The five-vertex model as a discrete log-gas
Filippo Colomo, Michelangelo Mannatzu, Andrei G. Pronko
TL;DR
This work provides a complete resolvent-based analysis of the five-vertex model with scalar-product boundary conditions by reformulating its partition function as a discrete log-gas. It derives the free-energy density in the scaling limit across both square ($\lambda=\mu$) and rectangular ($\lambda\neq\mu$) geometries, reproducing known leading-order results and delivering explicit forms for the log-gas resolvent in all regimes. The study reveals two third-order phase transitions at critical points $x_c$ (and its inverse in the square case), associated with changes between void, band, and saturated regions in the equilibrium measure, and demonstrates a robust framework to connect to limit-shape phenomena and potential boundary correlations via the tangent method. These results lay groundwork for determining Arctic curves and boundary correlation functions in the five-vertex model and related integrable systems.
Abstract
We consider the five-vertex model on a rectangular domain of the square lattice, with the so-called `scalar-product' boundary conditions.
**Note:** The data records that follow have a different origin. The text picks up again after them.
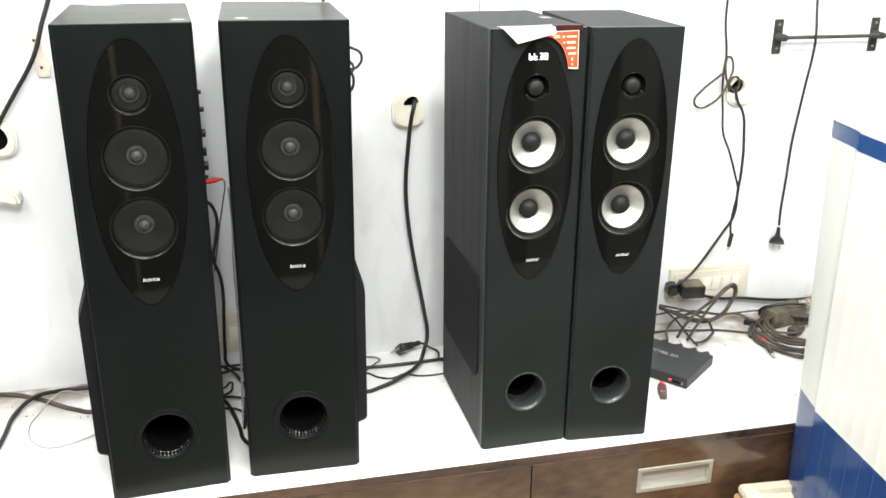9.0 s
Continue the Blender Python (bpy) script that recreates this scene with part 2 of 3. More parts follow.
def carve(bm, *cutters):
    """bm less the cutters."""
    obs = []
    for b in (bm, *cutters):
        bmesh.ops.recalc_face_normals(b, faces=b.faces)
        me = bpy.data.meshes.new("tmp")
        b.to_mesh(me)
        b.free()
        obs.append(new("tmp", me))
    for c in obs[1:]:
        mod = obs[0].modifiers.new("cut", "BOOLEAN")
        mod.operation, mod.object, mod.solver = "DIFFERENCE", c, "EXACT"
    me = bpy.data.meshes.new_from_object(obs[0].evaluated_get(bpy.context.evaluated_depsgraph_get()))
    out = bmesh.new()
    out.from_mesh(me)
    for o in obs:
        old = o.data
        bpy.data.objects.remove(o)
        bpy.data.meshes.remove(old)
    bpy.data.meshes.remove(me)
    return out


def rod(r, y0, y1, x=0.0, z=0.0, segments=48):
    return lathe([(0, y0), (r, y0), (r, y1), (0, y1)], segments, (x, 0, z))


def egg(cz, half_h, half_w, n=72, low=1.0):
    """A pointed oval, as (x, z); low over 1 narrows its lower half."""
    pts = []
    for k in range(n):
        a = 2 * math.pi * k / n
        s, c = math.sin(a), math.cos(a)
        w = half_w * (abs(c) ** (low if s < 0 else 1.0)) * (1 if c >= 0 else -1)
        pts.append((w, cz + half_h * s))
    return pts


def baffle(cz, half_h, half_w, low, rise):
    """A gently domed oval plate, its rim at y = 0."""
    bm = bmesh.new()
    rings = [[bm.verts.new((x, 0.003, z)) for x, z in egg(cz, half_h, half_w, 80, low)]]
    for f in (1.0, 0.97, 0.9, 0.75, 0.5, 0.25):
        rings.append([bm.verts.new((x * f, -0.0015 - rise * (1 - f ** 2.2), cz + (z - cz) * f)) for x, z in egg(cz, half_h, half_w, 80, low)])
    for a, b in zip(rings, rings[1:]):
        for k in range(80):
            m = (k + 1) % 80
            bm.faces.new((a[k], a[m], b[m], b[k]))
    bm.faces.new(rings[-1])
    bm.faces.new(rings[0])
    return bm


def tube(points, r, resolution=6, smooth=True):
    """A cable's mesh along points."""
    cu = bpy.data.curves.new("tmp", "CURVE")
    cu.dimensions, cu.bevel_depth, cu.bevel_resolution, cu.resolution_u, cu.use_fill_caps = "3D", r, 2, resolution, True
    sp = cu.splines.new("BEZIER" if smooth else "POLY")
    if smooth:
        sp.bezier_points.add(len(points) - 1)
        for bp, p in zip(sp.bezier_points, points):
            bp.co, bp.handle_left_type, bp.handle_right_type = p, "AUTO", "AUTO"
    else:
        sp.points.add(len(points) - 1)
        for bp, p in zip(sp.points, points):
            bp.co = (*p, 1)
    ob = new("tmp", cu)
    me = bpy.data.meshes.new_from_object(ob.evaluated_get(bpy.context.evaluated_depsgraph_get()))
    bm = bmesh.new()
    bm.from_mesh(me)
    bpy.data.objects.remove(ob)
    bpy.data.curves.remove(cu)
    bpy.data.meshes.remove(me)
    return bm


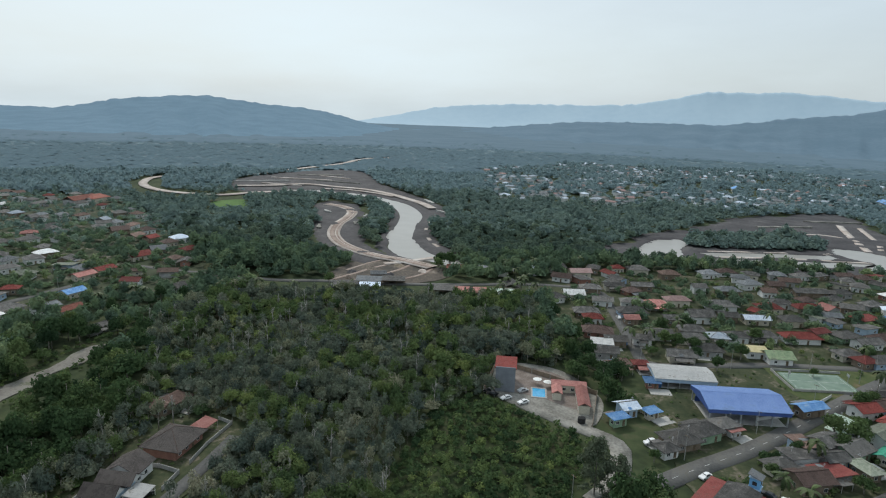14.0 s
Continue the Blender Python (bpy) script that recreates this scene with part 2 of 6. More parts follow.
ROOF_TONES = {
    "grey": ((0.100, 0.096, 0.091), (0.172, 0.166, 0.158), (0.10, 0.085, 0.07)),
    "darkgrey": ((0.068, 0.066, 0.063), (0.126, 0.122, 0.117), (0.19, 0.18, 0.17)),
    "bluegrey": ((0.122, 0.132, 0.142), (0.204, 0.217, 0.228), (0.13, 0.125, 0.12)),
    "white": ((0.55, 0.55, 0.54), (0.72, 0.72, 0.71), (0.36, 0.35, 0.33)),
    "bluewhite": ((0.42, 0.49, 0.60), (0.60, 0.66, 0.74), (0.30, 0.33, 0.38)),
    "blue": ((0.085, 0.20, 0.42), (0.16, 0.30, 0.52), (0.28, 0.33, 0.40)),
    "red": ((0.20, 0.052, 0.048), (0.27, 0.080, 0.070), (0.15, 0.065, 0.055)),
    "orange": ((0.22, 0.080, 0.060), (0.29, 0.115, 0.088), (0.19, 0.078, 0.06)),
    "darkred": ((0.13, 0.030, 0.026), (0.21, 0.050, 0.042), (0.09, 0.04, 0.035)),
    "pink": ((0.40, 0.17, 0.15), (0.52, 0.25, 0.22), (0.30, 0.16, 0.14)),
    "brown": ((0.13, 0.085, 0.070), (0.20, 0.135, 0.112), (0.09, 0.07, 0.06)),
    "darkbrown": ((0.070, 0.048, 0.042), (0.115, 0.078, 0.068), (0.06, 0.05, 0.045)),
    "green": ((0.16, 0.22, 0.13), (0.25, 0.31, 0.19), (0.13, 0.14, 0.10)),
    "green2": ((0.19, 0.215, 0.165), (0.29, 0.31, 0.25), (0.14, 0.14, 0.11)),
    "palegreen": ((0.38, 0.48, 0.40), (0.50, 0.58, 0.50), (0.26, 0.30, 0.26)),
    "tgreen": ((0.05, 0.25, 0.17), (0.08, 0.33, 0.23), (0.05, 0.18, 0.13)),
    "umber": ((0.062, 0.054, 0.051), (0.098, 0.086, 0.080), (0.078, 0.068, 0.063)),
    "townblue": ((0.27, 0.31, 0.36), (0.37, 0.41, 0.46), (0.24, 0.27, 0.31)),
    "townred": ((0.25, 0.165, 0.155), (0.33, 0.225, 0.21), (0.22, 0.17, 0.16)),
    "yellow": ((0.42, 0.36, 0.20), (0.52, 0.46, 0.28), (0.3, 0.26, 0.18)),
    "redblue": ((0.26, 0.09, 0.09), (0.36, 0.14, 0.13), (0.12, 0.18, 0.36)),
}
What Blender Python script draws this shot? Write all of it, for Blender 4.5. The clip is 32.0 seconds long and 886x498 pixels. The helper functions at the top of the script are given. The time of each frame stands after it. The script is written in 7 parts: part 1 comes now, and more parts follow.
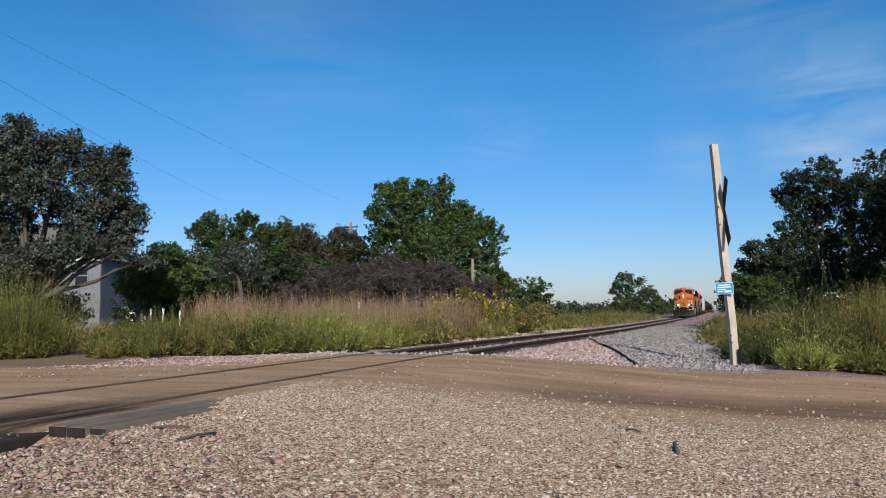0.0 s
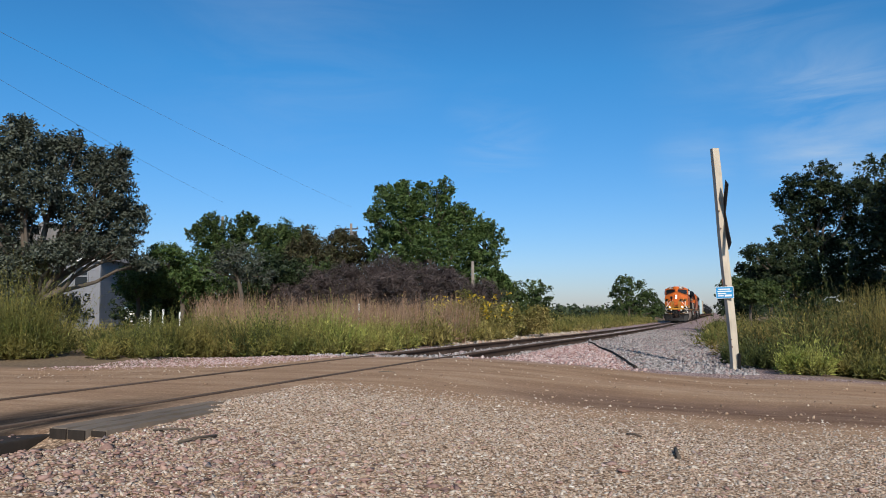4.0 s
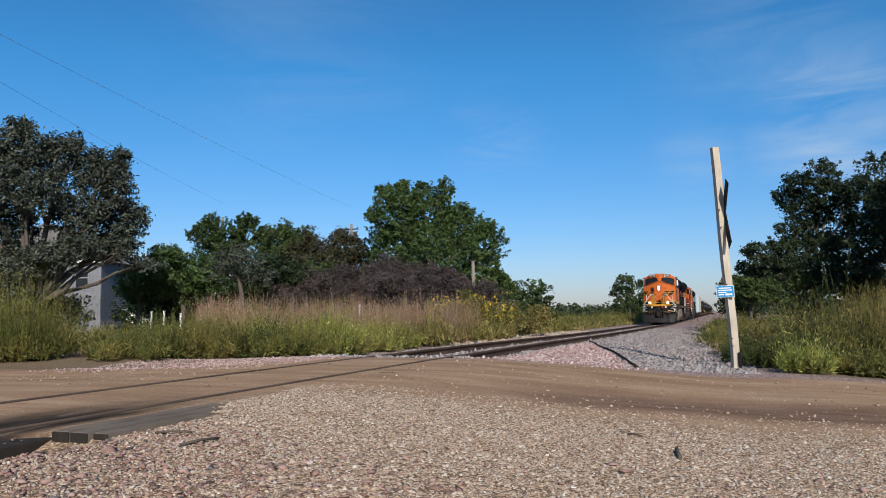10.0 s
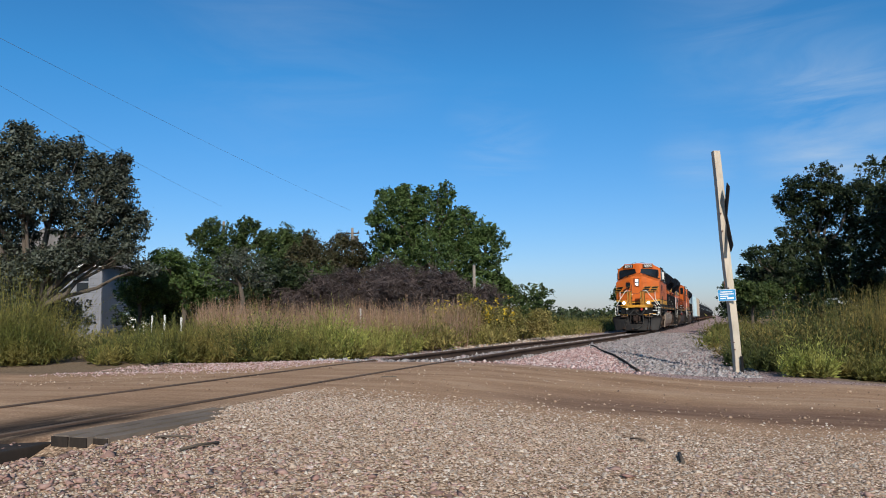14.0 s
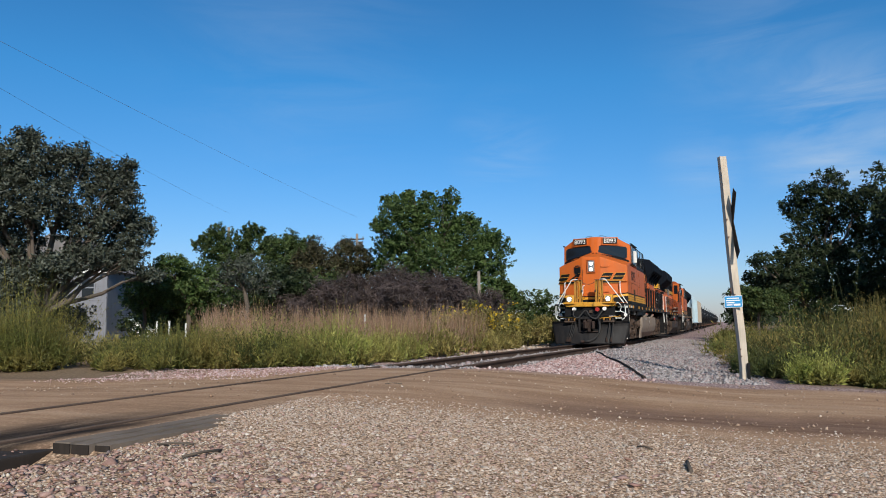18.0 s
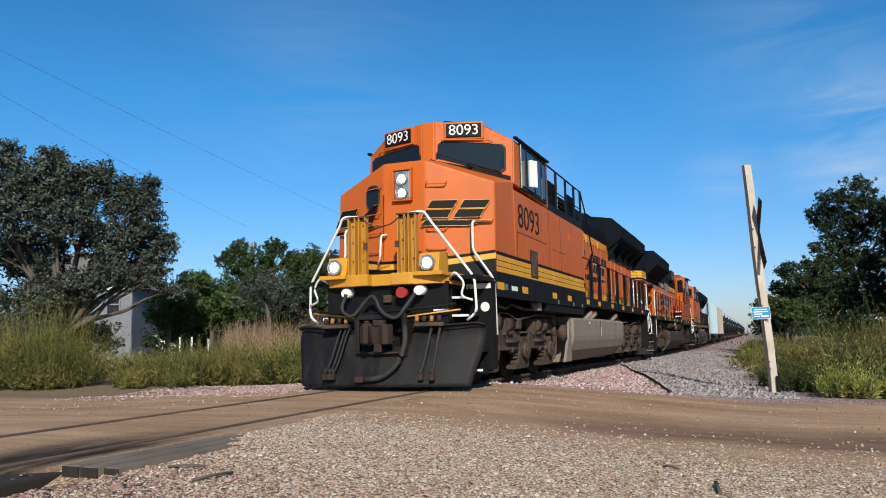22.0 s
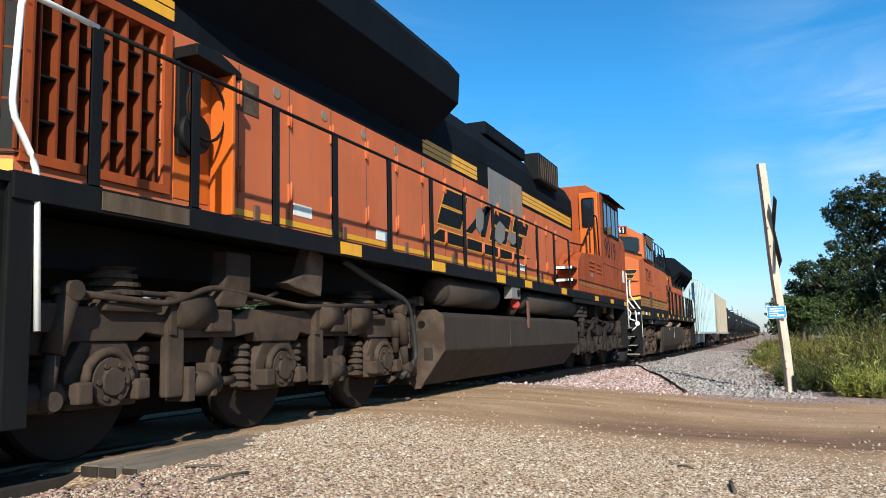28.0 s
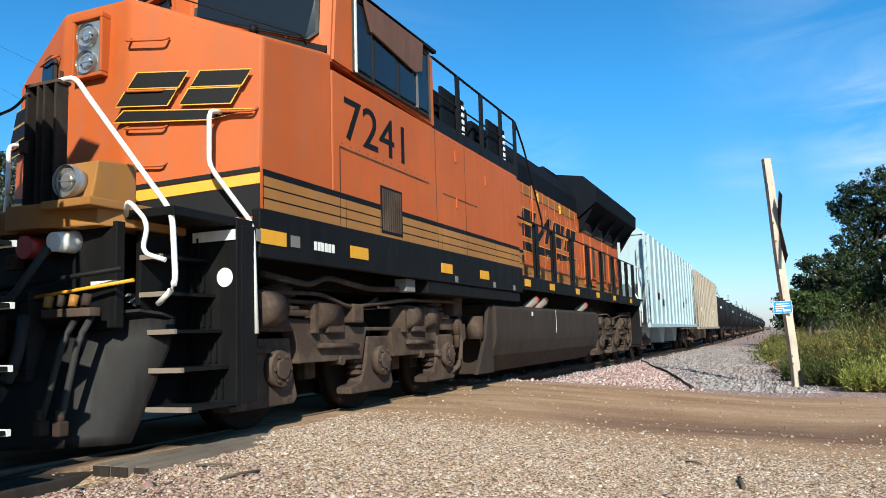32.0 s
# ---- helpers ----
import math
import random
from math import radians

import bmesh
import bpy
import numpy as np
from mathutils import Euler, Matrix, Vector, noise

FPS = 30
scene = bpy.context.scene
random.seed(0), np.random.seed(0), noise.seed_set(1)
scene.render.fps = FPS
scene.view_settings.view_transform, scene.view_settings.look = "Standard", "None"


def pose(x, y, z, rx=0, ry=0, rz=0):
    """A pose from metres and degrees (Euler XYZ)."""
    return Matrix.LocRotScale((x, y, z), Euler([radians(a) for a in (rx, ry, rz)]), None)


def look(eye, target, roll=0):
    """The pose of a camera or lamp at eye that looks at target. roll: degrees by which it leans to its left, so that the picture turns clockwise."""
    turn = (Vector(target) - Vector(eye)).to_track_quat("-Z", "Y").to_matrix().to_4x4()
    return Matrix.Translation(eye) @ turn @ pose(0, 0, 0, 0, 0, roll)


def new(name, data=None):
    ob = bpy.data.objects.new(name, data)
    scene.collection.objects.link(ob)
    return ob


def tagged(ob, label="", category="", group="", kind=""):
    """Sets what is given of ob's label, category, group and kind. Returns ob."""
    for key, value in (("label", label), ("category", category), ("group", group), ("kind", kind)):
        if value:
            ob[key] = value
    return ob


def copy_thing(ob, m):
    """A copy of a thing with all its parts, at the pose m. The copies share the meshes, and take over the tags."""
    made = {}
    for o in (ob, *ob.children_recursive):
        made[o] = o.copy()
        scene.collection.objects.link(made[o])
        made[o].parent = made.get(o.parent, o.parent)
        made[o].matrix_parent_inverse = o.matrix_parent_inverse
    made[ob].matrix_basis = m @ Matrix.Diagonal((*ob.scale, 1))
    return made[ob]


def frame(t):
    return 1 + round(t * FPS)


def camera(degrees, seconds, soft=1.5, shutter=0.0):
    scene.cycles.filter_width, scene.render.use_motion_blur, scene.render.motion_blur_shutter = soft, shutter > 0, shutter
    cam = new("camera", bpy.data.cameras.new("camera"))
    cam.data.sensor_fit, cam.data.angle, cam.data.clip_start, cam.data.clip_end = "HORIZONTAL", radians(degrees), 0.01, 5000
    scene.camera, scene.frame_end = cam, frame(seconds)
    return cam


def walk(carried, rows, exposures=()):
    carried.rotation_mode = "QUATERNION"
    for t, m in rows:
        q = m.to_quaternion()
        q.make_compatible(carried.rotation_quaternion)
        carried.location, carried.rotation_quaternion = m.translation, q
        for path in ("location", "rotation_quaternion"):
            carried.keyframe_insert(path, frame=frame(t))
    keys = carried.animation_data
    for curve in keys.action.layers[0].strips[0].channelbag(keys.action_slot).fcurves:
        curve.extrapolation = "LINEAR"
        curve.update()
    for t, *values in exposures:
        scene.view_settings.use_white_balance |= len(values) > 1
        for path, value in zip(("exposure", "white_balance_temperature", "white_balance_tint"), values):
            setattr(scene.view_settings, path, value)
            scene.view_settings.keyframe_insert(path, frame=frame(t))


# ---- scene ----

We address the evaluation of the free-energy density of the model in the scaling limit, that is when the number of sites is sent to infinity and the mesh of the lattice to zero, while keeping the size of the domain constant. To this aim, we reformulate the partition function of the model in terms of a discrete log-gas, and study its behaviour in the thermodynamic limit. We reproduce previous results, obtained by using a differential equation approach. Moreover, we provide the explicit form of the resolvent in all possible regimes. This work is preliminary to further studies of limit shape phenomena in the model.